Former manager Tommy Lasorda and catcher Mike Piazza of the...

Former manager Tommy Lasorda and catcher Mike Piazza of the Los Angeles Dodgers on Aug. 15, 1997, during the retiring of Lasorda's number at Dodger Stadium. Credit: Getty Images / Elsa

It’s quite the weekend for Hall of Fame Dodgers manager Tommy Lasorda and his now Hall of Fame godson, Mike Piazza.

After being inducted into Major League Baseball’s Hall of Fame in Cooperstown last Sunday, Piazza will have his number retired by the Mets before Saturday night’s game against the Colorado Rockies.

On Friday, Lasorda was presented with an honorary collection at Yaphank’s Baseball Heaven, which includes baseball cards, videos, pictures, jerseys and championship clippings from his 21-year managerial career that included two World Series titles.

Lasorda wasn’t only thinking about himself Friday. He reminisced about players he coached like Eric Karros and Bobby Valentine who, joined with former Mets manager Jerry Manuel, held a panel for the National Youth Baseball Championships at Baseball Heaven before Lasorda’s presentation. And of course, Piazza.

“I’ve been seeing him getting honored all over; Cooperstown and everywhere else,” Lasorda said. “This young man, whatever he did, he accomplished because he wanted to do it and that’s the thing I try to teach other kids.”
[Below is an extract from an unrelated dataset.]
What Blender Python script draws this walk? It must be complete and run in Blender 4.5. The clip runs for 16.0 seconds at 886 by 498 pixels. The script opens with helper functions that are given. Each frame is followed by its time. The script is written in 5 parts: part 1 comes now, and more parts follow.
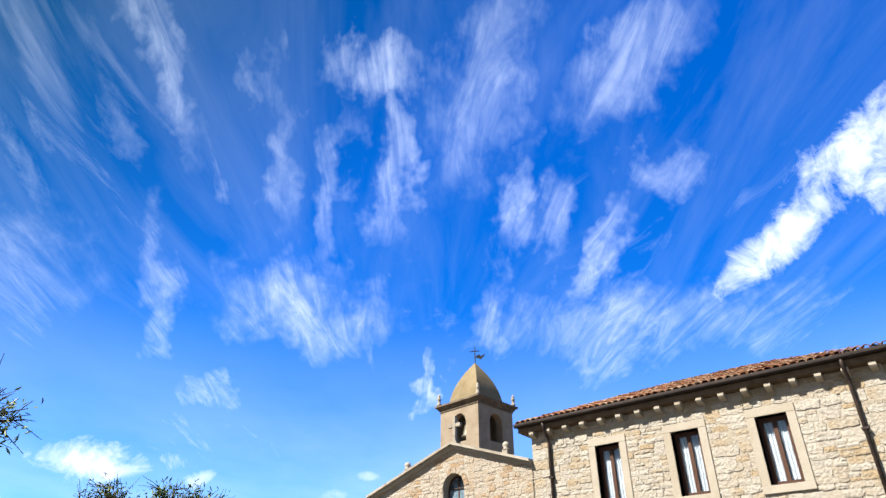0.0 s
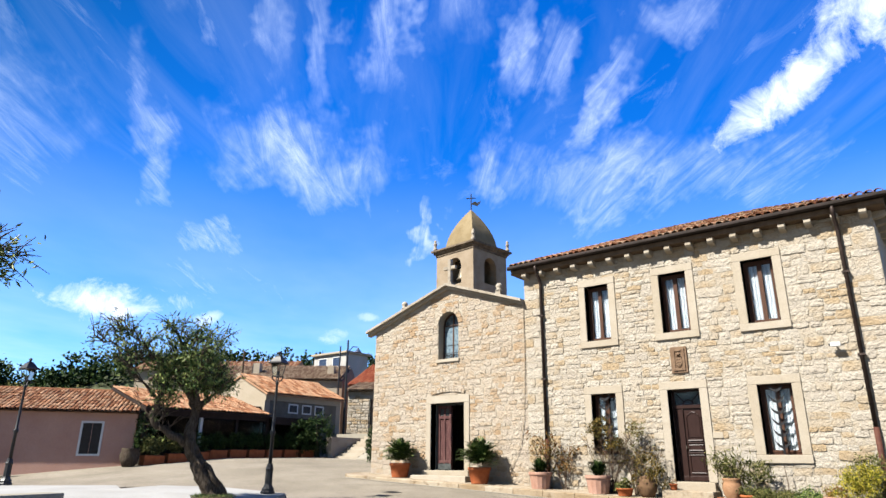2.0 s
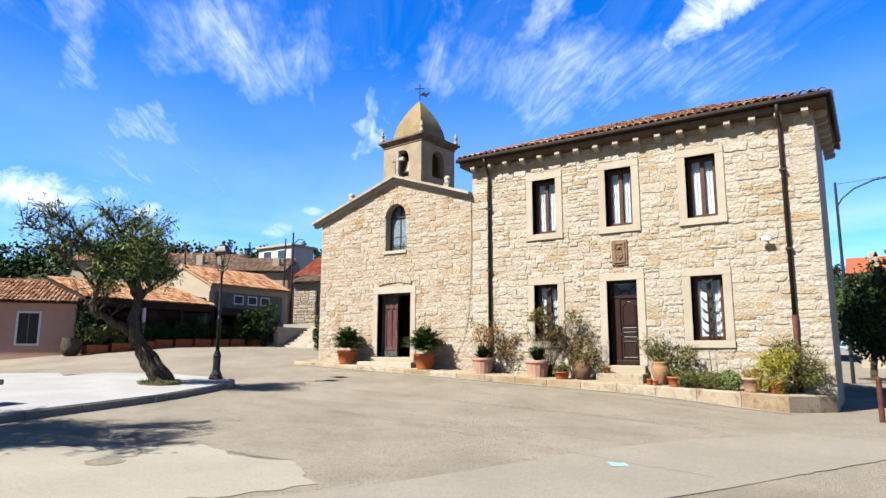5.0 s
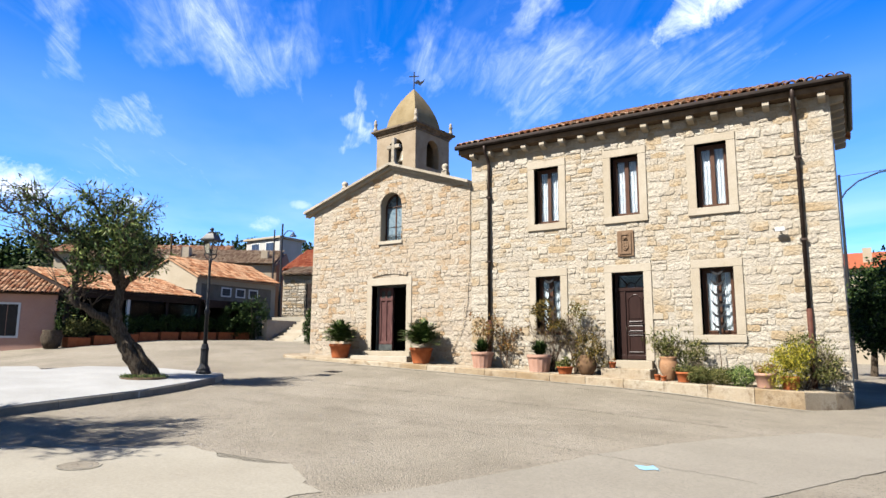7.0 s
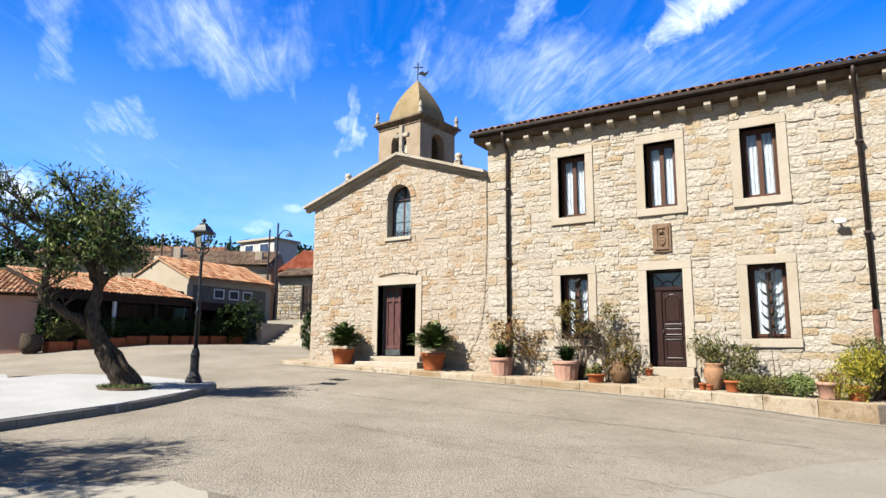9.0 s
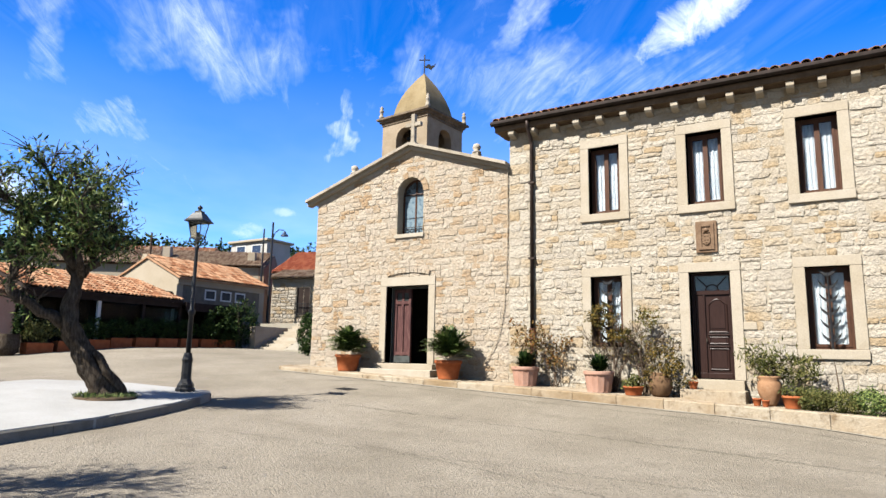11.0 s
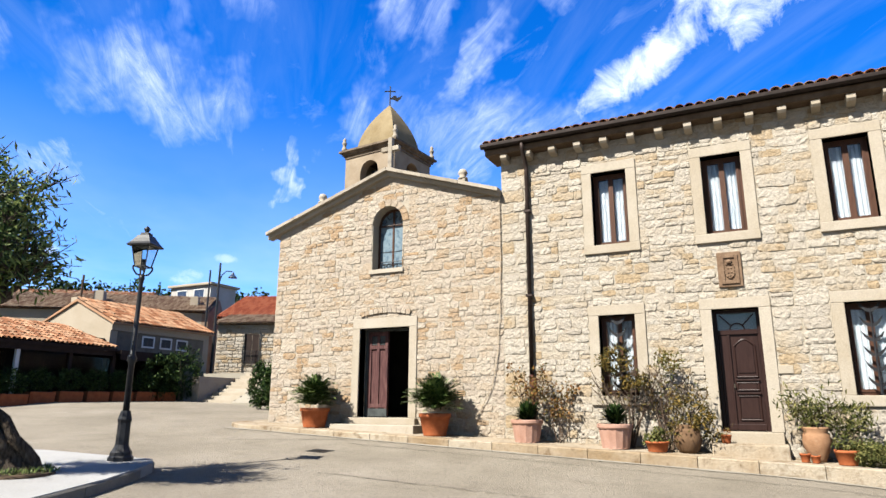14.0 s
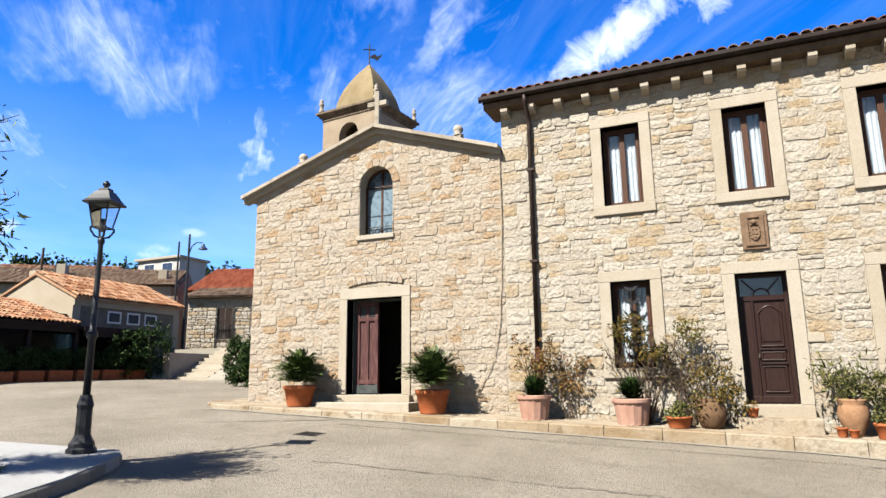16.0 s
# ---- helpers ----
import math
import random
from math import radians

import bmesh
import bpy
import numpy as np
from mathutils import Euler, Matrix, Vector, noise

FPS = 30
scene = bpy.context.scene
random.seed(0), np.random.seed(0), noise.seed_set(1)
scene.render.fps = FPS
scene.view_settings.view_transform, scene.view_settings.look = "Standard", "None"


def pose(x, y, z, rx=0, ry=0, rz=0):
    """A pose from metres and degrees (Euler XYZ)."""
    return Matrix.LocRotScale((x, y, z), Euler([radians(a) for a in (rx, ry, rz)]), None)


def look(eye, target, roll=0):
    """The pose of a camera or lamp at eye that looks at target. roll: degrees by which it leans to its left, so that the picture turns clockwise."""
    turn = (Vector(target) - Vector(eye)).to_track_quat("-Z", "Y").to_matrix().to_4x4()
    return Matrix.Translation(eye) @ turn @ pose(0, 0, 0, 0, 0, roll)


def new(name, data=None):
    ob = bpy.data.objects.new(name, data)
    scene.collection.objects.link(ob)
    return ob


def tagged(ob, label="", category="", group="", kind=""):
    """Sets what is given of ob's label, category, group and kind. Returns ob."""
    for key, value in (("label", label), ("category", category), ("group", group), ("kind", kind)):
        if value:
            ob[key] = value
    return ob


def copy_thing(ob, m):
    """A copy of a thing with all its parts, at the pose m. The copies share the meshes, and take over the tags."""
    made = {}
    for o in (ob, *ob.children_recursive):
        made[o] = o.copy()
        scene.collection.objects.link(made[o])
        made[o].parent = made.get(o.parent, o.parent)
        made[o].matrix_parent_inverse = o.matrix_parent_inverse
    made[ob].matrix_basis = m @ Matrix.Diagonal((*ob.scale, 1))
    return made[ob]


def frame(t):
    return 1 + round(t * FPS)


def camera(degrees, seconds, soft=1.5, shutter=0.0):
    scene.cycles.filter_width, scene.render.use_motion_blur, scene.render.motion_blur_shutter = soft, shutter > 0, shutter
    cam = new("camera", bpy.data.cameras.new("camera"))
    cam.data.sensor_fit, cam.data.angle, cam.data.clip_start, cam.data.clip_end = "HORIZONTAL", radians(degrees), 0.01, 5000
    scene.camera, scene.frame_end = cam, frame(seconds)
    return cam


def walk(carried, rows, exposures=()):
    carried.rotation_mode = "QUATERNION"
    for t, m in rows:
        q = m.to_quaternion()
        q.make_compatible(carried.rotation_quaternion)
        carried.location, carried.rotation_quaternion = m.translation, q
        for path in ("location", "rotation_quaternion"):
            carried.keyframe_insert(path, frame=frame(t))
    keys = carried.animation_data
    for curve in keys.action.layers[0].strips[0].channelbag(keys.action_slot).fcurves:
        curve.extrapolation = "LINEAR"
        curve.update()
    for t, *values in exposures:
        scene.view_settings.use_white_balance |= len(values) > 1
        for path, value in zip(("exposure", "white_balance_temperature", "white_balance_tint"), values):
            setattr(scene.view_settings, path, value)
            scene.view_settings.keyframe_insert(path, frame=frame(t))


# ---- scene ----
cam = camera(69.3, 16.0)
PATH = [
    (0, (5.721, -18.349, 1.196), (4.645, -17.03, 2.245), 0.2),
    (0.5, (5.766, -18.335, 1.195), (4.641, -16.951, 2.099), 0.3),
    (1, (5.71, -18.292, 1.168), (4.563, -16.866, 1.975), 0.4),
    (1.5, (5.684, -18.276, 1.14), (4.512, -16.818, 1.848), 0.4),
    (2, (5.679, -18.265, 1.093), (4.488, -16.785, 1.719), 0.5),
    (2.5, (5.688, -18.226, 1.08), (4.479, -16.723, 1.608), 0.7),
    (3, (5.659, -18.2, 1.063), (4.446, -16.684, 1.542), 0.5),
    (3.5, (5.636, -18.175, 1.039), (4.417, -16.638, 1.427), 0.6),
    (4, (5.633, -18.151, 1.024), (4.415, -16.606, 1.383), 0.6),
    (4.5, (5.629, -18.167, 1.01), (4.452, -16.591, 1.375), 1.0),
    (5, (5.53, -18.179, 1.019), (4.43, -16.537, 1.33), 0.2),
    (5.2, (5.502, -18.189, 1.024), (4.407, -16.54, 1.311), -0.0),
    (7.5, (4.491, -17.453, 0.976), (3.433, -15.784, 1.285), 0.3),
    (8, (4.098, -17.197, 0.967), (3.049, -15.532, 1.323), 0.4),
    (8.5, (3.703, -16.906, 0.978), (2.656, -15.237, 1.319), 0.5),
    (9, (3.371, -16.551, 1.013), (2.32, -14.878, 1.32), 0.4),
    (9.5, (2.984, -16.303, 1.012), (1.936, -14.629, 1.324), 1.0),
    (12, (1.23, -15.045, 1.047), (0.226, -13.352, 1.404), 0.8),
    (12.5, (0.904, -14.805, 1.082), (-0.089, -13.121, 1.504), 0.7),
    (13, (0.618, -14.609, 1.077), (-0.346, -12.917, 1.533), 0.4),
    (13.5, (0.337, -14.447, 1.061), (-0.585, -12.735, 1.529), 0.6),
    (14, (0.002, -14.254, 1.078), (-0.862, -12.513, 1.551), 0.3),
    (14.5, (-0.237, -13.924, 1.141), (-1.065, -12.159, 1.587), -0.1),
    (15, (-0.503, -13.707, 1.142), (-1.312, -11.928, 1.567), 0.0),
    (15.5, (-0.794, -13.513, 1.152), (-1.597, -11.727, 1.56), -0.0),
    (16, (-1.066, -13.311, 1.16), (-1.858, -11.517, 1.55), -0.6),
]
walk(cam, [(t, look(eye, target, roll)) for t, eye, target, roll in PATH])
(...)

Piazza had a career .308 batting average with 427 home runs and 1,335 RBIs over his 16-year major league career, including eight seasons with the Mets.

It’s well documented that the Dodgers drafted Piazza in the 62nd round as a favor to Lasorda, who was close friends with Piazza’s father.

“He worked awful hard for it,” Lasorda said. “Nobody wanted to sign him. … My guys and my people didn’t even want to sign him. They didn’t want to sign him but I made them sign him and the rest is history.”

Piazza, who has the most home runs as a catcher (396), is a 12-time All-Star – including 10 consecutive seasons from 1993 to 2002 in which he won the silver slugger as well – and ranks at or near the top of nearly every offensive record for a catcher. He won the 1993 Rookie of the Year with the Dodgers.

“Whoever thought this guy would be in the Hall of Fame? This guy was drafted in the [62nd] round,” Lasorda said. “This guy, nobody wanted him.”